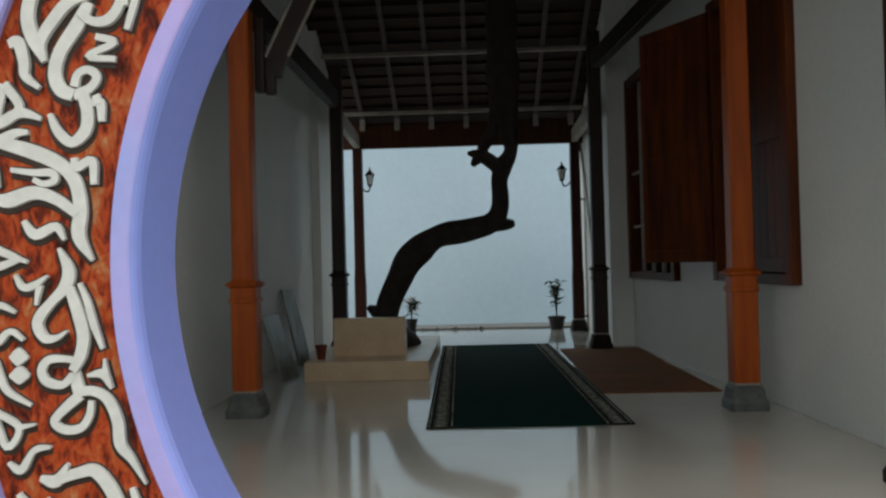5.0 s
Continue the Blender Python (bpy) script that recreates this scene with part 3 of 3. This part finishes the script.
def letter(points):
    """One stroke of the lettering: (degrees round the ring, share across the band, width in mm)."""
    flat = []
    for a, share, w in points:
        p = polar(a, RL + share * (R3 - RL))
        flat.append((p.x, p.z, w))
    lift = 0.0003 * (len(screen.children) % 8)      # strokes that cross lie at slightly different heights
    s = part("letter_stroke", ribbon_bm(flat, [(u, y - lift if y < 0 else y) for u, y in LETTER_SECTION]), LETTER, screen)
    # dark outline, dropped below the stroke to paint in its shade
    part("outline_shade", ribbon_bm([(x - 0.0005, z - 0.0030, w + 11) for x, z, w in flat], [(-1.0, 0.0039), (-0.9, 0.0034 - lift * 0.2), (0.9, 0.0034 - lift * 0.2), (1.0, 0.0039)]), OUTLINESHADE, s, "dark painted outline with the letter's shade put into it")
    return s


def scroll(points):
    """One carved scroll with a dark backing: (x, z, width in mm), drawn to a point at its outer end."""
    fine = spline(points, 4)
    n = len(fine) - 1
    points = [(p.x, p.y, 1.3 * p.z * min(1.0, 0.25 + 5 * i / n, 0.45 + 5 * (n - i) / n)) for i, p in enumerate(fine)]
    s = part("scroll", ribbon_bm(points, SCROLL_SECTION, 2), (GOLD, OLIVE, GOLD, REDGOLD, OLIVE)[len(screen.children) % 5], screen, "ochre carved scroll", True)
    part("backing", ribbon_bm([(x, z, w * 1.12 + 24) for x, z, w in points], [(-1.0, 0.10), (-1.0, 0.014), (-0.9, 0.008), (0.9, 0.008), (1.0, 0.014), (1.0, 0.10)], 2), BLACKGREEN, s, "black-green edge")
    for u in (-0.66, 0.66):
        line = spline([(x, z, w) for x, z, w in points], 2)
        off = []
        for i, p in enumerate(line):
            d = line[min(i + 1, len(line) - 1)] - line[max(i - 1, 0)]
            n = Vector((-d.y, d.x)).normalized() if d.xy.length > 1e-9 else Vector((1, 0))
            off.append((p.x + n.x * u * p.z / 2000, p.y + n.y * u * p.z / 2000, p.z * 0.11))
        part("groove", ribbon_bm(off, [(-1.0, -0.015), (-0.7, -0.0275), (0.7, -0.0275), (1.0, -0.015)], 1), SCORE, s, "brown scored line")
    return s


def bead(x, z, r):
    bm = lathe_bm([(r * math.cos(radians(a)), r * 0.5 * math.sin(radians(a))) for a in (0, 20, 40, 60, 78, 89)], 18)
    b = part("bead", bm, ORANGE, screen, "orange-red bead", True)
    b.matrix_world = pose(x, 0.0, z, 90, 0, 0) @ Matrix.Translation((0, 0, 0.012))
    return b


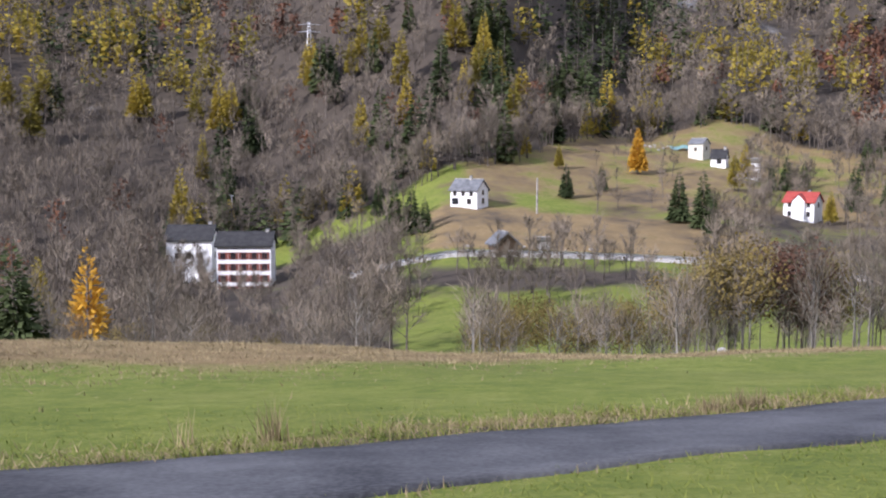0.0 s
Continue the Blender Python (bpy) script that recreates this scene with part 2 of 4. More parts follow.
def thing(name, m, label, category, group="", kind=""):
    ob = new(name)
    ob.empty_display_size = 0.3
    ob.matrix_world = m
    return tagged(ob, label, category, group, kind)


# ---- the lie of the land ----
# Spokes from the standing point: bearing in degrees clockwise from the first view, then how far the ground lies
# below or above eye level, in degrees, at these distances in metres.
REACH = np.array([48, 60, 80, 110, 160, 230, 300, 420, 650, 1000, 1500], float)
SPOKES = {}


def spoke(bearing, *rise):
    SPOKES[bearing] = rise


spoke(-180, 8, 8, 8, 8, 8, 8, 9, 10, 12, 14, 14)
spoke(-120, 3, 3, 3, 3, 3, 3, 4, 6, 9, 12, 13)
spoke(-60, -6, -6.5, -8, -8, -7, -5, -2, 3, 8, 13, 15)
spoke(-22, -9.0, -9.6, -11.5, -12, -10.4, -8.2, -6.4, -0.2, 8.0, 14, 17)
spoke(-9, -9.8, -10.5, -12.3, -12.5, -10.4, -8.0, -6.3, -0.2, 8.0, 14, 17)
spoke(-5, -10, -10.7, -12.4, -12.3, -9.6, -6.3, -4.3, 0.8, 8.4, 14, 17)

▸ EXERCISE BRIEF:
Copy each line from the records above that includes the string "Continue".

▸ ANSWER TO THE TASK:
Continue the Blender Python (bpy) script that recreates this scene with part 3 of 3. This part finishes the script.
Continue the Blender Python (bpy) script that recreates this scene with part 2 of 4. More parts follow.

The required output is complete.